*WHAT THIS TASK INVOLVES*.
For this exercise, write out exactly, and only, the lines running from the line that contains "carried.location, carried.rotation_quaternion = m.translation, q" through the line that contains "scene.view_settings.keyframe_insert(path, frame=frame(t))".

*DATA EXCERPT*.
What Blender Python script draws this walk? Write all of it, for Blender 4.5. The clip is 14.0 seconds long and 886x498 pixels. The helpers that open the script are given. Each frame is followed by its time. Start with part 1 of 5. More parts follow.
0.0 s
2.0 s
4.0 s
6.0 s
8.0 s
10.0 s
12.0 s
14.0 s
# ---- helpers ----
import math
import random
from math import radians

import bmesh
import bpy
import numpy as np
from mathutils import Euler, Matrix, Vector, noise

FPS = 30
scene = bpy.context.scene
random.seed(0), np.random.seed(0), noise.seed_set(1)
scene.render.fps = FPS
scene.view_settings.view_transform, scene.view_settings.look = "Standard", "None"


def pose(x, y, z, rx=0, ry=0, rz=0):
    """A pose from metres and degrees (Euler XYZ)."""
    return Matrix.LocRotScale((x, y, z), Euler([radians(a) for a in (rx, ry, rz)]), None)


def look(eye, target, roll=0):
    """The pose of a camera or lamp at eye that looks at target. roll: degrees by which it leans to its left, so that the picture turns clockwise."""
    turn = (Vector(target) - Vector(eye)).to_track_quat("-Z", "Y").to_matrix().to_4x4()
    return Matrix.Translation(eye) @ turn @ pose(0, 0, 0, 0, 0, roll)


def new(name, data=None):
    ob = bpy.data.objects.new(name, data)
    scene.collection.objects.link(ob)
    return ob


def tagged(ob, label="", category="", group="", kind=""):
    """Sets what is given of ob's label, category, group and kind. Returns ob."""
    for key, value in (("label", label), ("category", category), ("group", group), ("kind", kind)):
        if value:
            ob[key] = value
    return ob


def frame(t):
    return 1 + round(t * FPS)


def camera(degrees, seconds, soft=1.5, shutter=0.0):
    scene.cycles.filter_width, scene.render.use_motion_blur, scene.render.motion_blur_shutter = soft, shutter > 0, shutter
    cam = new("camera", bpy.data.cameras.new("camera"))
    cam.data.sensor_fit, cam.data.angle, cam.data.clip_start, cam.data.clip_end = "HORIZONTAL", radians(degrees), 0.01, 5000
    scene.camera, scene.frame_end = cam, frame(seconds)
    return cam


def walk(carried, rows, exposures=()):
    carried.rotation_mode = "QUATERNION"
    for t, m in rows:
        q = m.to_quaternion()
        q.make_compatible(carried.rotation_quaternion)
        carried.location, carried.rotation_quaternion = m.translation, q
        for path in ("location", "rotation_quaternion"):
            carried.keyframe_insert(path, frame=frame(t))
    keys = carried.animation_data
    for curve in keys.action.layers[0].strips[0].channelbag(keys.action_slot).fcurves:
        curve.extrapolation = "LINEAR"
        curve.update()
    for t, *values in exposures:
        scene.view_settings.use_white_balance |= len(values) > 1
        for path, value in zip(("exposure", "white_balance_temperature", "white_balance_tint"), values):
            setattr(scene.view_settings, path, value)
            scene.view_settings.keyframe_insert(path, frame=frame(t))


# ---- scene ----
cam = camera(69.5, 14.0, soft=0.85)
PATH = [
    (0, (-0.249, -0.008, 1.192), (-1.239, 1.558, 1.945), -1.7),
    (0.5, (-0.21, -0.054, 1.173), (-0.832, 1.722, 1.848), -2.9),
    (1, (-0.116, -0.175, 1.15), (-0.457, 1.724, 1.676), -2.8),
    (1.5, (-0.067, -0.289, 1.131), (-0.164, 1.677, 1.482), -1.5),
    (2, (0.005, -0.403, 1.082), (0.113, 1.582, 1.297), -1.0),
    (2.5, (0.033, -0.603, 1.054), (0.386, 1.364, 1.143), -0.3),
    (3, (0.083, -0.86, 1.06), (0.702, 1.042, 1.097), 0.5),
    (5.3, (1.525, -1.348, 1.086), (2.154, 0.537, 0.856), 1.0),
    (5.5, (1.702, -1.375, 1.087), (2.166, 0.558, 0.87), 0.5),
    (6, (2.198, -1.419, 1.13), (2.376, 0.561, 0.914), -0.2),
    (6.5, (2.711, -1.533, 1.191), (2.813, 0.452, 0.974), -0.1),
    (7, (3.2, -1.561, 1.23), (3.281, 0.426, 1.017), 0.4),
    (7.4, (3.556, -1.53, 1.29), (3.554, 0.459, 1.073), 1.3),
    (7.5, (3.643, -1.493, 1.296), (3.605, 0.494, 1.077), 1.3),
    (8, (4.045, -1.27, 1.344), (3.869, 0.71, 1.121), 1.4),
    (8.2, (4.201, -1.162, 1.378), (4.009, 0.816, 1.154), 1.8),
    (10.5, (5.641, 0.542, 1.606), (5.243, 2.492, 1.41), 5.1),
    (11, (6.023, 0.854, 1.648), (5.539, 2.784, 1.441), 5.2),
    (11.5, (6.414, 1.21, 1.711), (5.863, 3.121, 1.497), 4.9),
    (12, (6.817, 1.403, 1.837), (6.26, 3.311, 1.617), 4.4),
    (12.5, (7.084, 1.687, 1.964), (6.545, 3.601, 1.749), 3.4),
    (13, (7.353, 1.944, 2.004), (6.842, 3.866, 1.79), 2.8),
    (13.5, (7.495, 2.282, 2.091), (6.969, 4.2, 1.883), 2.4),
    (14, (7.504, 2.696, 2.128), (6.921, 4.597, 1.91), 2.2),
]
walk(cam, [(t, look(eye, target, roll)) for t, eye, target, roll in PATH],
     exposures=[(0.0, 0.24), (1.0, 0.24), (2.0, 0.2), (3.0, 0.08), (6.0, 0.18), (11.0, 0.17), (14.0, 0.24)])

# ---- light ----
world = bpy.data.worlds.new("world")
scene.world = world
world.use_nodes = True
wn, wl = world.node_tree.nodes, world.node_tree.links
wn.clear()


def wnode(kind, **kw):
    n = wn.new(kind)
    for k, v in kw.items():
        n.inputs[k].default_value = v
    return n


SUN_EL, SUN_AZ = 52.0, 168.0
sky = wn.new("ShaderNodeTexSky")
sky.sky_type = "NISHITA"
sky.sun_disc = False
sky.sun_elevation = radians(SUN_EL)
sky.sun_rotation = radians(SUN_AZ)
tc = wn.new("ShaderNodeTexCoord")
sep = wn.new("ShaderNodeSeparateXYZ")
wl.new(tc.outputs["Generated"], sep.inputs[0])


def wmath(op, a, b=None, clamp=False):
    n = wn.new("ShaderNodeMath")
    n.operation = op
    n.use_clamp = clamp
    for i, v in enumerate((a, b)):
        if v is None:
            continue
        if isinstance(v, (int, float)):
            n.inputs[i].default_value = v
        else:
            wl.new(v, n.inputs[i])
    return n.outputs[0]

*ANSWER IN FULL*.
        carried.location, carried.rotation_quaternion = m.translation, q
        for path in ("location", "rotation_quaternion"):
            carried.keyframe_insert(path, frame=frame(t))
    keys = carried.animation_data
    for curve in keys.action.layers[0].strips[0].channelbag(keys.action_slot).fcurves:
        curve.extrapolation = "LINEAR"
        curve.update()
    for t, *values in exposures:
        scene.view_settings.use_white_balance |= len(values) > 1
        for path, value in zip(("exposure", "white_balance_temperature", "white_balance_tint"), values):
            setattr(scene.view_settings, path, value)
            scene.view_settings.keyframe_insert(path, frame=frame(t))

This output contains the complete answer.